Begin at the line that contains "# ---- helpers", stop after the line that contains "pose from metres", and reproduce only that span, unaltered.

··· DATA SHOWN ···

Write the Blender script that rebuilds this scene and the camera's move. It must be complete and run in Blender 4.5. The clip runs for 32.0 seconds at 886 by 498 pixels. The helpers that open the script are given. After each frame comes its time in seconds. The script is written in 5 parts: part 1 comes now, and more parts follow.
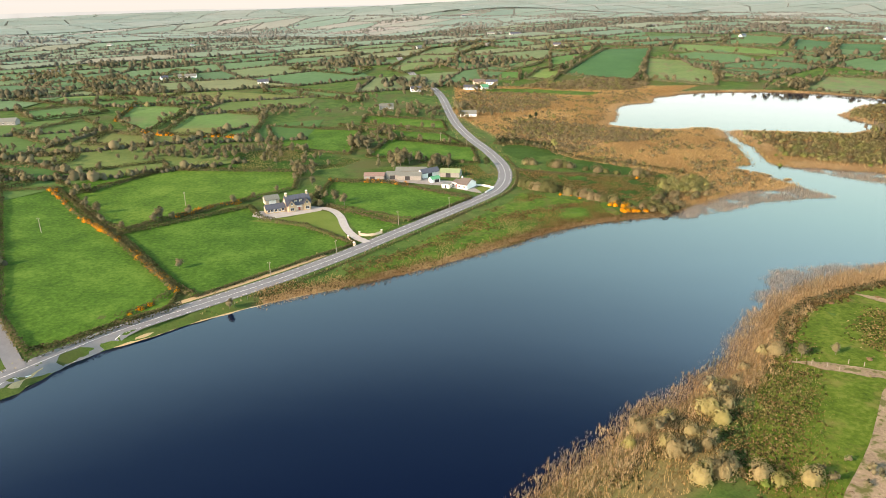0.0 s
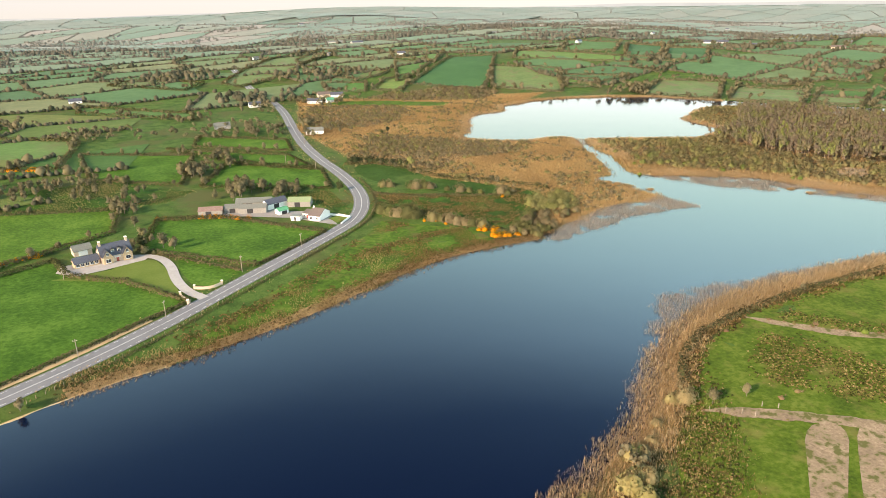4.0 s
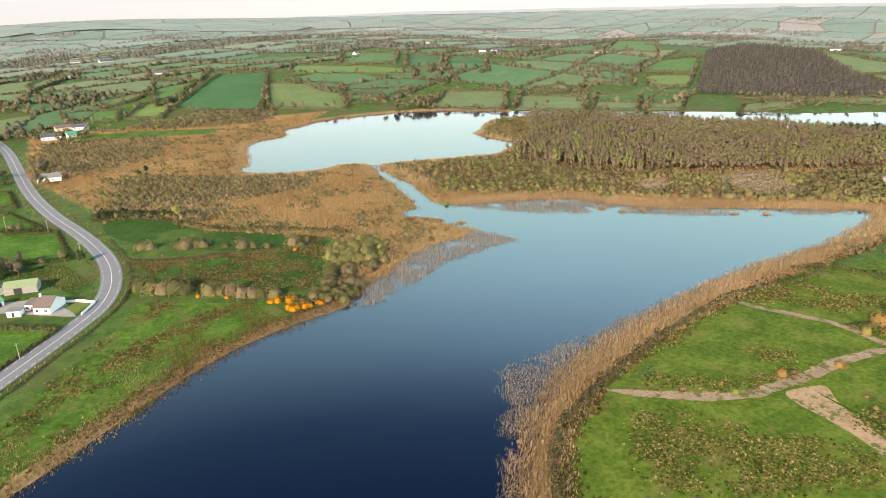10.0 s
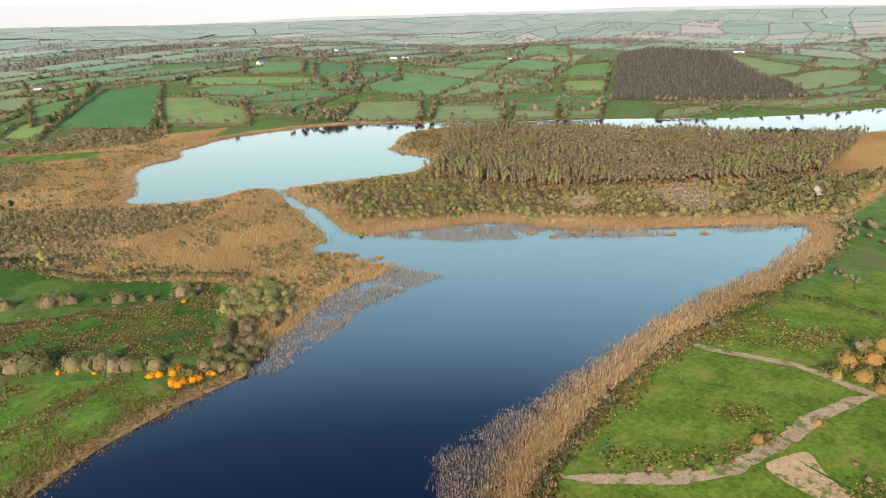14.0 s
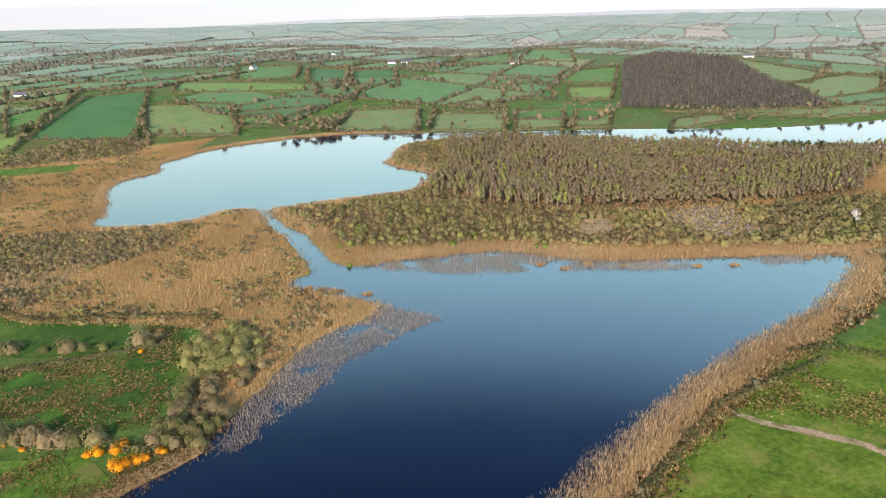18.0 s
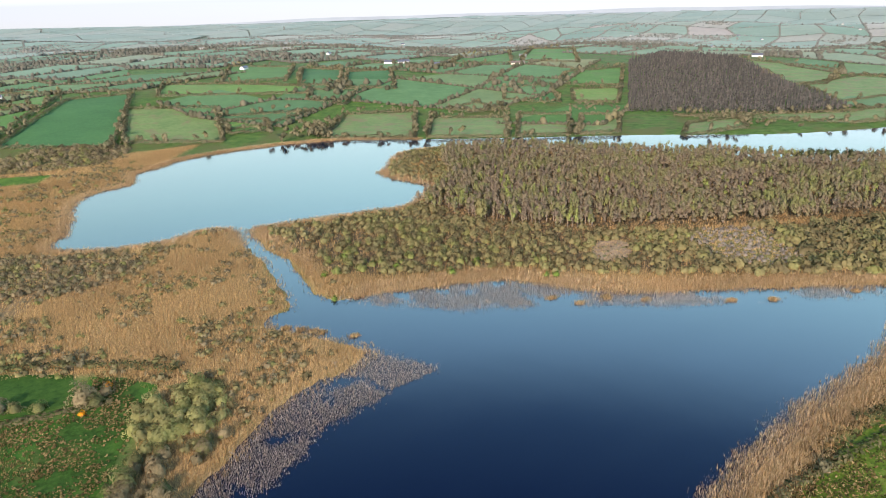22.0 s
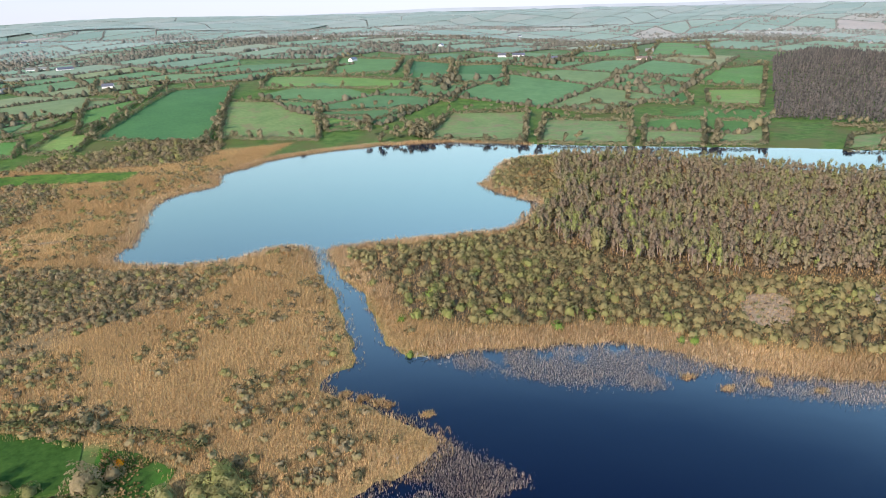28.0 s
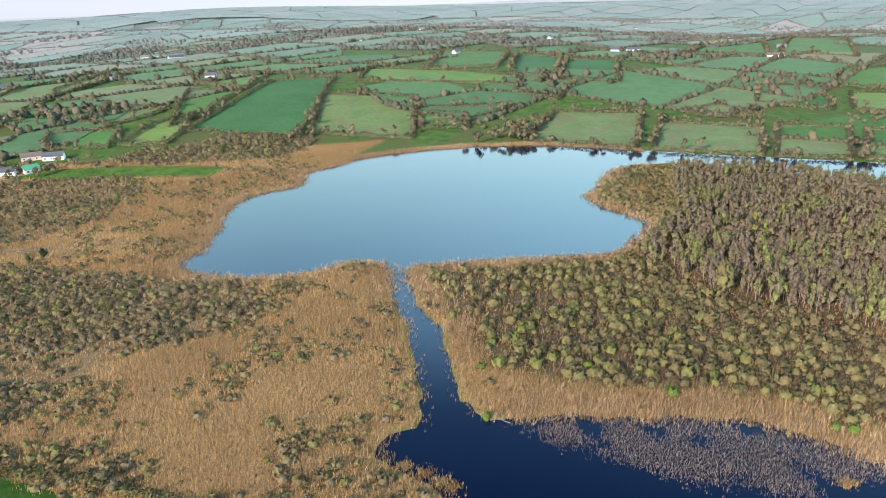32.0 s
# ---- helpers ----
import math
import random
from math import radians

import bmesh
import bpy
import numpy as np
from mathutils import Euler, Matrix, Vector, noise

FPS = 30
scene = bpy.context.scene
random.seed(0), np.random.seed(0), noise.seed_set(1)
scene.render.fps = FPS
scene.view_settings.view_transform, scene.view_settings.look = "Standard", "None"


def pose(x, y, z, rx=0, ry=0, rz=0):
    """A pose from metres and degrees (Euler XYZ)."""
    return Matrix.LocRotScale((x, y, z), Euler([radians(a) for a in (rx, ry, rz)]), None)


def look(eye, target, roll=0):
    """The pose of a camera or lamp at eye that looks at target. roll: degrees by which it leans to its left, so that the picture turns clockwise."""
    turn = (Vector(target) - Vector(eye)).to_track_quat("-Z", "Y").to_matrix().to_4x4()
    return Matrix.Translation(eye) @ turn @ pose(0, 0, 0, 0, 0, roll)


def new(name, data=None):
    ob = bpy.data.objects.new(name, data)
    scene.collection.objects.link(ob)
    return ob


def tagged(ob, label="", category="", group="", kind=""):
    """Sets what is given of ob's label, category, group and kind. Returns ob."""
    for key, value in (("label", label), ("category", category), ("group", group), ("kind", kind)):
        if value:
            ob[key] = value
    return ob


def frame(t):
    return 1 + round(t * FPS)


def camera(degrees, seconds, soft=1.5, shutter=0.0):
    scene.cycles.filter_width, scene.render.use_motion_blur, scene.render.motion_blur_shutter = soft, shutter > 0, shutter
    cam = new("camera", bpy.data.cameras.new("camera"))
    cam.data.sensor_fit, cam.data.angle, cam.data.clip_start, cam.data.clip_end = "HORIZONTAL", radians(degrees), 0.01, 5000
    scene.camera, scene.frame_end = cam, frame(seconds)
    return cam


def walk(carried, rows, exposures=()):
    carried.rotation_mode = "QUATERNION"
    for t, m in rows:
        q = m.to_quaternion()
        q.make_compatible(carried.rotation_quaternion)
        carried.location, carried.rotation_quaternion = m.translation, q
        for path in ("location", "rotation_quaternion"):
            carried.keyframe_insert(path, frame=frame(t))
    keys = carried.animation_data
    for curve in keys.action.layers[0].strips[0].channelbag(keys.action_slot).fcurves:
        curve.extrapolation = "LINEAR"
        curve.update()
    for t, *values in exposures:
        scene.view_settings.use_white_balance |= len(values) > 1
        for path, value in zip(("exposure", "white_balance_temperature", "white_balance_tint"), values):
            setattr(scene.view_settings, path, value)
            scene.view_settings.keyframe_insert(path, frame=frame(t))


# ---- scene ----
# ---- camera and its flight ----
cam = camera(63.768, 32.0, soft=0.6)
# seconds, x, y, z, heading, tilt, lean
PATH = [
    (0.0, 0.00, 0.00, 119.99, 0.000, -20.470, 1.241),
    (1.0, -0.06, 11.82, 119.60, -2.938, -20.414, 1.232),
    (2.0, -0.26, 23.27, 119.32, -6.039, -20.316, 1.205),
    (3.0, -0.13, 34.49, 119.14, -9.220, -20.232, 1.153),
    (3.5, 0.44, 40.42, 119.08, -10.792, -20.194, 1.143),
    (5.5, 5.15, 64.65, 119.06, -16.805, -20.103, 1.259),
    (6.0, 6.60, 70.23, 119.09, -18.120, -20.087, 1.289),
    (7.0, 9.60, 81.22, 119.18, -20.950, -20.026, 1.323),
    (8.0, 13.57, 92.23, 119.41, -23.747, -19.997, 1.358),
    (9.0, 18.29, 102.98, 119.68, -26.651, -19.978, 1.446),
    (10.0, 23.33, 113.40, 119.82, -29.672, -19.872, 1.499),
    (11.0, 28.71, 123.43, 119.96, -32.142, -19.791, 1.551),
    (12.0, 34.71, 132.79, 120.12, -34.269, -19.760, 1.647),
    (13.0, 41.14, 141.83, 120.29, -35.728, -19.756, 1.759),
    (14.0, 47.98, 150.66, 120.47, -36.506, -19.706, 1.773),
    (14.5, 51.29, 154.90, 120.50, -36.505, -19.672, 1.758),
    (16.5, 65.27, 171.83, 120.35, -36.424, -19.454, 1.715),
    (17.0, 68.32, 175.81, 120.41, -36.414, -19.492, 1.721),
    (18.0, 74.70, 183.91, 120.60, -36.470, -19.526, 1.730),
    (19.0, 81.36, 192.45, 120.68, -36.498, -19.536, 1.730),
    (20.0, 88.29, 201.01, 120.55, -36.490, -19.606, 1.736),
    (21.0, 94.94, 209.57, 120.27, -36.511, -19.655, 1.745),
    (22.0, 101.04, 218.10, 119.90, -36.571, -19.676, 1.763),
    (23.0, 107.15, 226.56, 119.49, -36.490, -19.694, 1.769),
    (24.0, 113.77, 235.11, 119.07, -35.730, -19.792, 1.777),
    (25.0, 120.55, 243.51, 118.69, -33.922, -19.856, 1.779),
    (25.5, 124.04, 247.73, 118.51, -32.801, -19.860, 1.777),
    (27.5, 136.72, 265.25, 117.79, -28.500, -20.053, 1.787),
    (28.0, 139.68, 269.73, 117.58, -27.433, -20.086, 1.782),
    (29.0, 145.74, 278.80, 117.12, -25.211, -20.194, 1.731),
    (30.0, 151.27, 288.36, 116.62, -23.159, -20.307, 1.688),
    (31.0, 156.82, 298.26, 116.24, -21.052, -20.381, 1.696),
    (32.0, 161.94, 308.15, 115.77, -18.972, -20.519, 1.746),
]
walk(cam, [(t, pose(x, y, z, 0, 0, a) @ pose(0, 0, 0, 90 + b) @ pose(0, 0, 0, 0, 0, -c)) for t, x, y, z, a, b, c in PATH],
     exposures=((0.0, 1.0, 7150, 24), (9.0, 0.93, 6780, 24), (19.0, 0.88, 6150, 24), (32.0, 0.9, 5700, 24)))

# ---- sky and sun ----
SUN_DIR = Vector((-0.75, -0.52, 0.42)).normalized()
world = bpy.data.worlds.new("sky")
scene.world = world
world.use_nodes = True
wn = world.node_tree
wn.nodes.clear()
sky = wn.nodes.new("ShaderNodeTexSky")
sky.sky_type = "NISHITA"
sky.sun_disc = False
sky.sun_elevation = math.asin(SUN_DIR.z)
sky.sun_rotation = math.atan2(SUN_DIR.x, SUN_DIR.y)
sky.altitude = 100
sky.air_density, sky.dust_density, sky.ozone_density = 1.0, 1.6, 1.5
bg = wn.nodes.new("ShaderNodeBackground")
bg.inputs["Strength"].default_value = 0.042
wo = wn.nodes.new("ShaderNodeOutputWorld")
# the far land lies below eye level: the bright haze of the horizon reaches a little lower than level
tc = wn.nodes.new("ShaderNodeTexCoord")
lower = wn.nodes.new("ShaderNodeVectorMath")
lower.operation = "ADD"
lower.inputs[1].default_value = (0, 0, 0.075)
wn.links.new(tc.outputs["Generated"], lower.inputs[0])
wn.links.new(lower.outputs[0], sky.inputs["Vector"])
wn.links.new(sky.outputs[0], bg.inputs[0])
# thin bright cloud and haze, strongest near the horizon
up = wn.nodes.new("ShaderNodeSeparateXYZ")
wn.links.new(tc.outputs["Generated"], up.inputs[0])
veil = wn.nodes.new("ShaderNodeValToRGB")
el = veil.color_ramp.elements
el[0].position, el[0].color = 0.0, (0.166, 0.163, 0.150, 1)
el[1].position, el[1].color = 0.75, (0.0, 0.005, 0.012, 1)
for p_, c_ in ((0.04, (0.40, 0.395, 0.385)), (0.09, (0.66, 0.68, 0.64)), (0.13, (0.58, 0.66, 0.60)), (0.18, (0.45, 0.62, 0.50)), (0.27, (0.40, 0.69, 0.61)), (0.37, (0.39, 0.73, 0.77)), (0.46, (0.29, 0.56, 0.68)), (0.54, (0.06, 0.14, 0.21)), (0.64, (0.01, 0.02, 0.04))):
    el.new(p_).color = (*c_, 1)
wn.links.new(up.outputs["Z"], veil.inputs["Fac"])
bg2 = wn.nodes.new("ShaderNodeBackground")
wn.links.new(veil.outputs["Color"], bg2.inputs[0])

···

**ANSWER IN FULL:**
# ---- helpers ----
import math
import random
from math import radians

import bmesh
import bpy
import numpy as np
from mathutils import Euler, Matrix, Vector, noise

FPS = 30
scene = bpy.context.scene
random.seed(0), np.random.seed(0), noise.seed_set(1)
scene.render.fps = FPS
scene.view_settings.view_transform, scene.view_settings.look = "Standard", "None"


def pose(x, y, z, rx=0, ry=0, rz=0):
    """A pose from metres and degrees (Euler XYZ)."""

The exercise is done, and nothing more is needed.